Shearer laid bare the reality of the brand’s legacy saying ads had stereotyped consumers. “Beer advertising would appear to be a world where women were on another planet, men just went to the pub to lick their wounds and take the piss out of each other. There is more to our drinkers and our community than that,” he added.
Driving a new narrative
The drive to portray a more diverse and inclusive Britain in the industry’s creative output is slowly moving up the creative agenda. “While there is a willingness to show more diverse people, there is a fear of getting it wrong,” said Sara Tate, CEO of TBWA\London. With absolute precision, Tate identified this ‘fear factor’ as being key to holding brands back when it comes to translating the talk on diversity and inclusion into meaningful action.
The power of active listening
For brands to harness the power of inclusive creativity which truly connects and represents the communities it is seeking to engage with, a wholesale change in approach is necessary. A creative process which is wholly divorced from the reality of the lives of the consumers it seeks to connect with is increasingly out of touch.
In its place lies what TBWA\London’s Tate described as an "egoless creative process". She shared how Dan Kenny, one of the creative leads on the agency’s ground-breaking ‘Steal our Staff’ campaign for BECO. had completely changed his creative approach after spending so much time at the brand’s offices, talking to its staff, 80% of whom are people with disabilities. The resulting campaign had its creative roots in the amount of time he had spent in reception at the organisation hearing about audio-description.
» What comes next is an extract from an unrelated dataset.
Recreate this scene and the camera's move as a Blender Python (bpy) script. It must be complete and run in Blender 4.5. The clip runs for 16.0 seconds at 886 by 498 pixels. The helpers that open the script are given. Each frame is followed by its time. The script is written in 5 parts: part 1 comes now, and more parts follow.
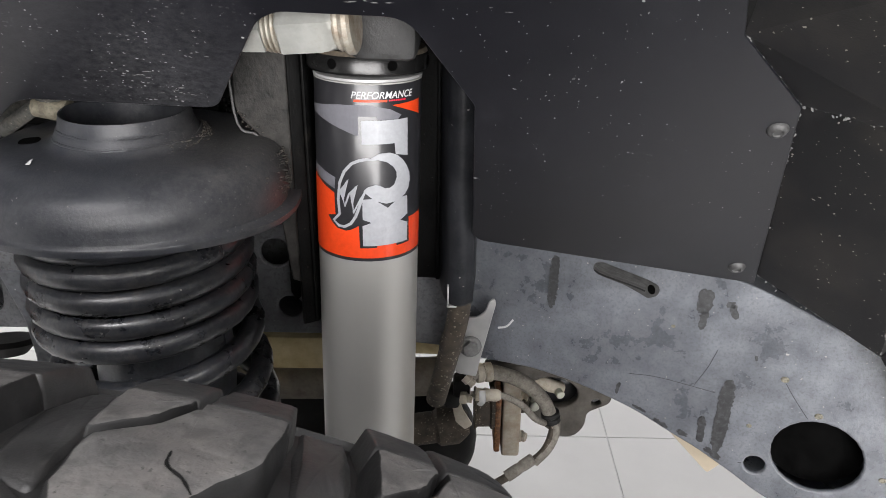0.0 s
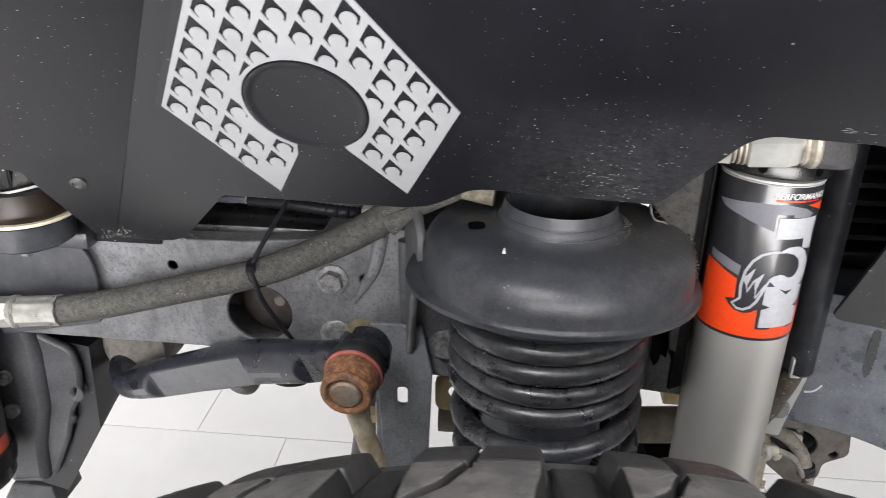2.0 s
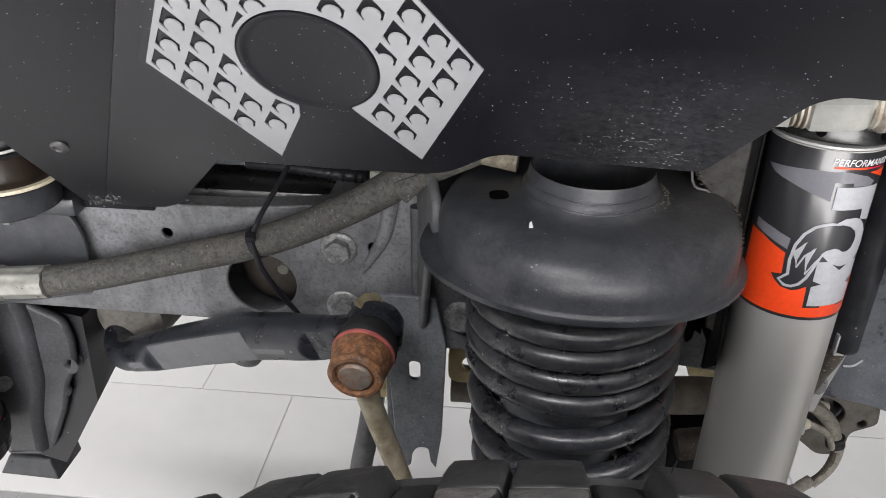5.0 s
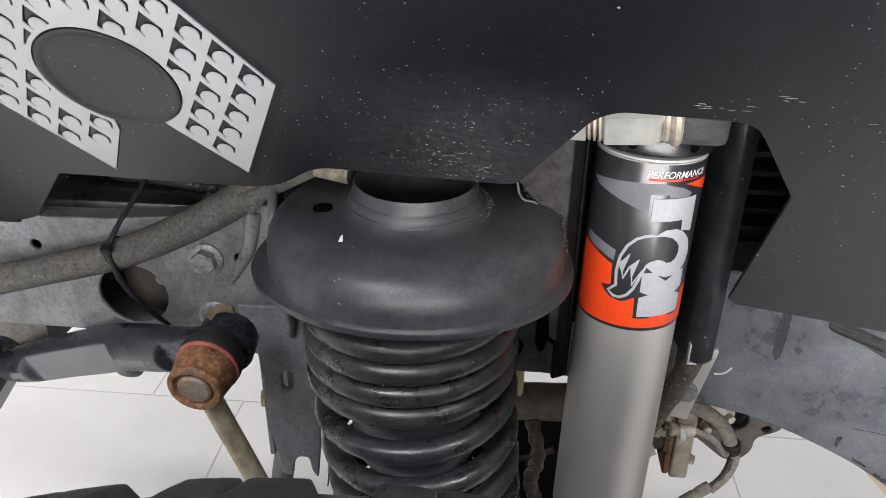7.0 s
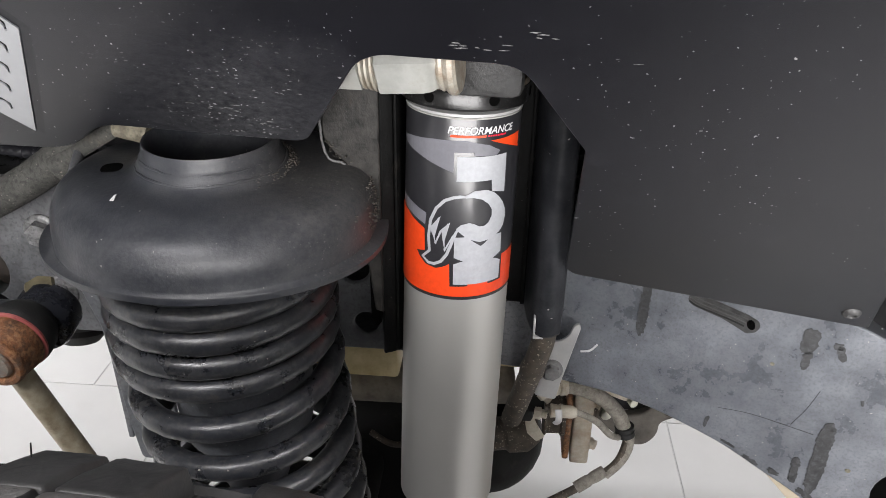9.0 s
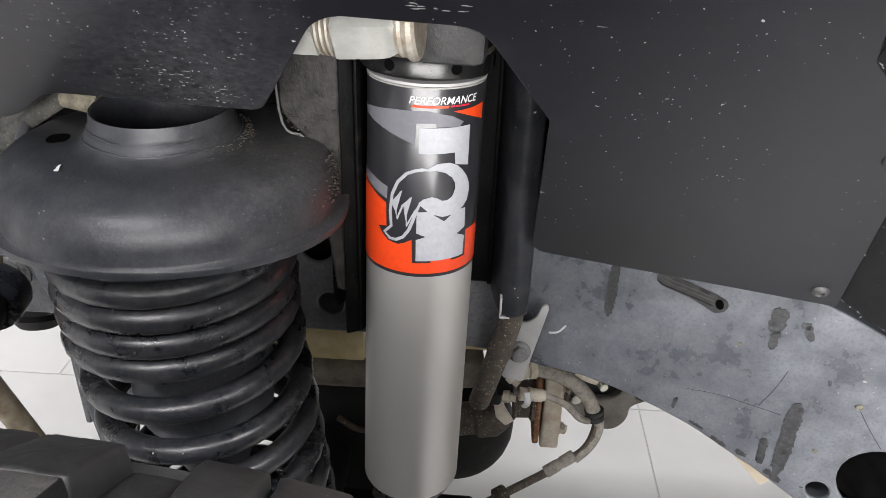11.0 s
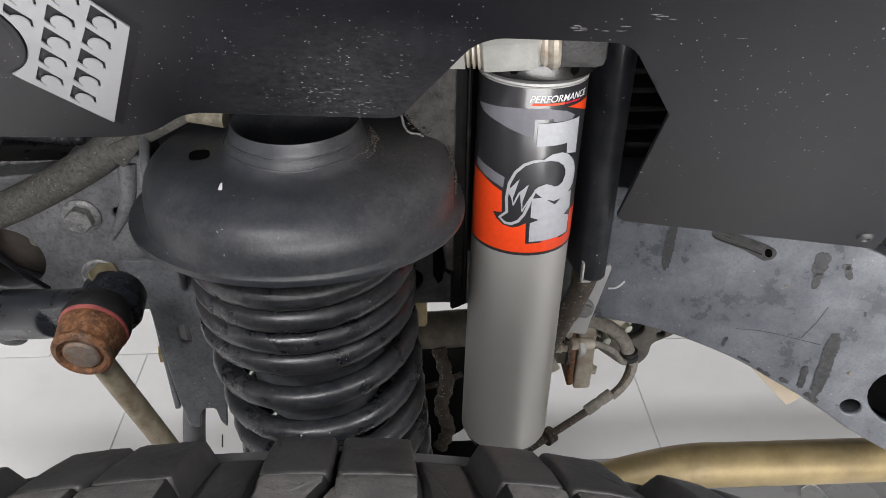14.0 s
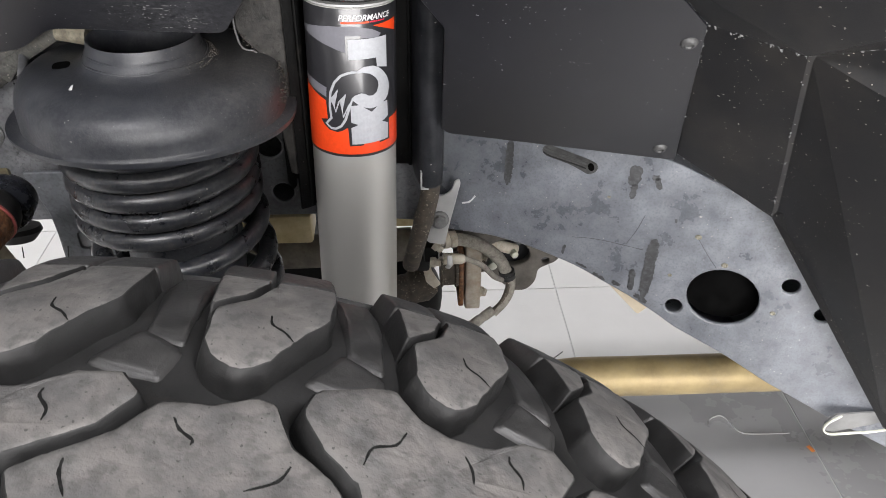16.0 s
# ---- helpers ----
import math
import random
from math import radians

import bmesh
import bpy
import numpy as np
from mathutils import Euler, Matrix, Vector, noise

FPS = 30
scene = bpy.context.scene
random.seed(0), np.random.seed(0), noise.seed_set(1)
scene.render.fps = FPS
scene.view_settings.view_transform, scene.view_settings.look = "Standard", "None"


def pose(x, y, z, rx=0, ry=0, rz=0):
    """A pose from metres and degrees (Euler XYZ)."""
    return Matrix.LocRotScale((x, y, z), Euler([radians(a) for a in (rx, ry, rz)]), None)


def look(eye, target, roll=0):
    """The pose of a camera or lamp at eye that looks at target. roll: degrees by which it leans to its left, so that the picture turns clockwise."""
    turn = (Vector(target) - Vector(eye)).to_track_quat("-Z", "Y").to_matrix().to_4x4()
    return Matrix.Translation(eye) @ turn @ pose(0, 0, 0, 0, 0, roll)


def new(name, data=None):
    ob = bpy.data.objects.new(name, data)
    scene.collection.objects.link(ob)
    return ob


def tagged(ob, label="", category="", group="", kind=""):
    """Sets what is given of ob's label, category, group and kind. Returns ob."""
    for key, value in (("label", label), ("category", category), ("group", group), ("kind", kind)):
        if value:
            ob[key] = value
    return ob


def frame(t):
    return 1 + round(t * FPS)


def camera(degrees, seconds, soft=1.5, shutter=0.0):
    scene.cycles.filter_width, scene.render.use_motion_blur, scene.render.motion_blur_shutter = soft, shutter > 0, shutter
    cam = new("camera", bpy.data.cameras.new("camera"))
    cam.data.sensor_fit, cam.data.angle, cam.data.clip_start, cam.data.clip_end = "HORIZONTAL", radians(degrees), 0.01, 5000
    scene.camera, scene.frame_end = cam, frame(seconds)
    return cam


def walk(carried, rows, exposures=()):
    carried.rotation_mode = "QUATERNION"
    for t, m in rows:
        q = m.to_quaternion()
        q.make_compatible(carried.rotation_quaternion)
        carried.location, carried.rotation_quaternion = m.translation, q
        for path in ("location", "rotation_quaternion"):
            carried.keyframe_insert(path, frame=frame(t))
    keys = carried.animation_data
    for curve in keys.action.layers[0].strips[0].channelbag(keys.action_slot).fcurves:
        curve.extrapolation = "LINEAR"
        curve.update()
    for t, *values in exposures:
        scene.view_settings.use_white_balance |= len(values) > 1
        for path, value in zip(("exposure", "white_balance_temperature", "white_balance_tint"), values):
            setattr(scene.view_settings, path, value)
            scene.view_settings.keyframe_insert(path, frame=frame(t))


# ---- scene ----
cam = camera(58.9, 16.0, 0.7, 0.12)
PATH = [
    (0, (0.007, -0.045, 1.126), (-0.01, 1.768, 0.283), 0.7),
    (0.5, (0.046, -0.002, 1.108), (-0.091, 1.811, 0.275), 0.9),
    (1, (0.036, -0.011, 1.127), (-0.136, 1.801, 0.297), 0.9),
    (1.5, (-0.069, -0.066, 1.172), (-0.256, 1.749, 0.354), 0.6),
    (2, (-0.237, -0.087, 1.193), (-0.389, 1.725, 0.36), 1.1),
    (2.5, (-0.345, -0.08, 1.186), (-0.498, 1.731, 0.351), 1.0),
    (3, (-0.4, -0.081, 1.168), (-0.553, 1.73, 0.332), 1.0),
    (3.5, (-0.416, -0.067, 1.155), (-0.572, 1.74, 0.314), 1.0),
    (4, (-0.396, -0.038, 1.154), (-0.55, 1.735, 0.242), 1.0),
    (4.5, (-0.314, -0.038, 1.187), (-0.466, 1.718, 0.241), 1.0),
    (5, (-0.251, -0.034, 1.185), (-0.406, 1.718, 0.233), 0.9),
    (7.5, (-0.126, -0.018, 1.194), (-0.269, 1.739, 0.25), 0.7),
    (8, (-0.093, -0.011, 1.179), (-0.226, 1.749, 0.238), 0.9),
    (8.5, (-0.031, 0.001, 1.169), (-0.176, 1.756, 0.221), 0.7),
    (11, (-0.015, 0.014, 1.148), (-0.094, 1.758, 0.172), 1.8),
    (11.5, (-0.026, 0.021, 1.149), (-0.1, 1.766, 0.174), 1.8),
    (12, (-0.034, 0.003, 1.161), (-0.136, 1.75, 0.194), 1.2),
    (12.5, (-0.069, 0.0, 1.165), (-0.128, 1.756, 0.209), 0.9),
    (13, (-0.116, 0.035, 1.159), (-0.055, 1.767, 0.162), 0.7),
    (13.5, (-0.105, 0.021, 1.168), (-0.01, 1.699, 0.083), 0.5),
    (14, (-0.133, -0.012, 1.194), (-0.036, 1.654, 0.09), 0.5),
    (14.5, (-0.121, -0.036, 1.219), (-0.018, 1.624, 0.107), 0.6),
    (15, (-0.065, -0.043, 1.21), (0.036, 1.605, 0.082), 0.7),
    (15.5, (-0.036, -0.071, 1.196), (0.063, 1.568, 0.055), 0.6),
    (16, (-0.015, -0.133, 1.199), (0.095, 1.498, 0.048), 0.7),
]
walk(cam, [(t, look(eye, target, roll)) for t, eye, target, roll in PATH],
     [(0.0, 0.02), (0.5, -0.01), (1.0, 0.24), (1.5, 0.44), (2.0, 0.30), (2.5, 0.04), (4.0, 0.03), (5.0, -0.06), (7.5, 0.12), (8.5, 0.15), (11.0, 0.17), (13.0, 0.14), (14.0, -0.08), (14.5, -0.10), (15.0, -0.05), (16.0, 0.18)])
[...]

The agency also spoke to seven different disability organisations to get feedback throughout the process.
This uniquely ego-less creative process not only allowed TBWA\London not to stereotype the disabled people who appeared in the advert but deliver better creative work. As Tate explained, “It’s the crucible of what we should be doing as an industry; it's more ears and less mouth. We get things right and wrong but listening to clients, the business, their needs and the staff got us there.”
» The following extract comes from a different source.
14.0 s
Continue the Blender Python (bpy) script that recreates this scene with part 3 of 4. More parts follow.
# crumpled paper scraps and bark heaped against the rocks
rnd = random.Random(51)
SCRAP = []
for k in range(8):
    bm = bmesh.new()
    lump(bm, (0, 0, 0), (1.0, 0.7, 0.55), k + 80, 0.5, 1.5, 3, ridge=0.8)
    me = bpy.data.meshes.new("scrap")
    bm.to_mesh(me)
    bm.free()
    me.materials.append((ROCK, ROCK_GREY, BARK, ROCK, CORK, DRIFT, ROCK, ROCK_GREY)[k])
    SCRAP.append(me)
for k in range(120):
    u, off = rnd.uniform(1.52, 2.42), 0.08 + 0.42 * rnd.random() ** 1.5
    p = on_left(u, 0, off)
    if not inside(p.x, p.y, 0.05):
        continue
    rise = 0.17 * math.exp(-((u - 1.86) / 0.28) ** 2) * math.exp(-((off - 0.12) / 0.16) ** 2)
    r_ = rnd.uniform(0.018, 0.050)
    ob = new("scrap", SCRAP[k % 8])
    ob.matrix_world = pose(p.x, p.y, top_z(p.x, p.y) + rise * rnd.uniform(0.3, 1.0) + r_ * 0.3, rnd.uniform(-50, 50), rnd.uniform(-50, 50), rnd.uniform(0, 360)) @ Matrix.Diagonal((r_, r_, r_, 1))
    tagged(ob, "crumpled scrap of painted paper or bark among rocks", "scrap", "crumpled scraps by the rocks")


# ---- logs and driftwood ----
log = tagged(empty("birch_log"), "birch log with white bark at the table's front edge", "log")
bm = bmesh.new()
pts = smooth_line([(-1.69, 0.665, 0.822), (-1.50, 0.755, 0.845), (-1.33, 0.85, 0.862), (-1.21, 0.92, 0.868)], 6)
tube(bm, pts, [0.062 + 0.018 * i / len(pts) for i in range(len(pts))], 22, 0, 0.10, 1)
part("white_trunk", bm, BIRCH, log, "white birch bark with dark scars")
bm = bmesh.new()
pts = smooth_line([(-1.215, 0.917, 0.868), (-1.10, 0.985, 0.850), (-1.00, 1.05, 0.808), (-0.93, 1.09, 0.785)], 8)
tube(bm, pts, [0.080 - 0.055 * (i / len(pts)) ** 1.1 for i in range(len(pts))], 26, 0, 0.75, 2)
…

Camilla Marcus-Dew, Co-Founder of The Soap Co and BECO., shared that this inclusive approach had led to the brand achieving 23 million impressions on the campaign with a media budget of £3,000. “People are going above and beyond to share something they think is valuable,” she explained. She added that the campaign underlined the power of the industry to use its influence for good.
Yet realising this potential requires the industry to step back and listen to the communities it is seeking to connect with. As Marcus-Dew noted, “Come see people, come hear people’s stories. We can do it really well through digital platforms but come and have a cup of tea with us. Let’s go a step further and say [let's embrace] active listening.”
For it is empowering communities to tell their own stories that lies at the heart of realising the potential of an inclusive creative approach. Smart brands increasingly recognise that this shift is central to business success and shouldn’t be the advertising industry’s poorly funded side hustle.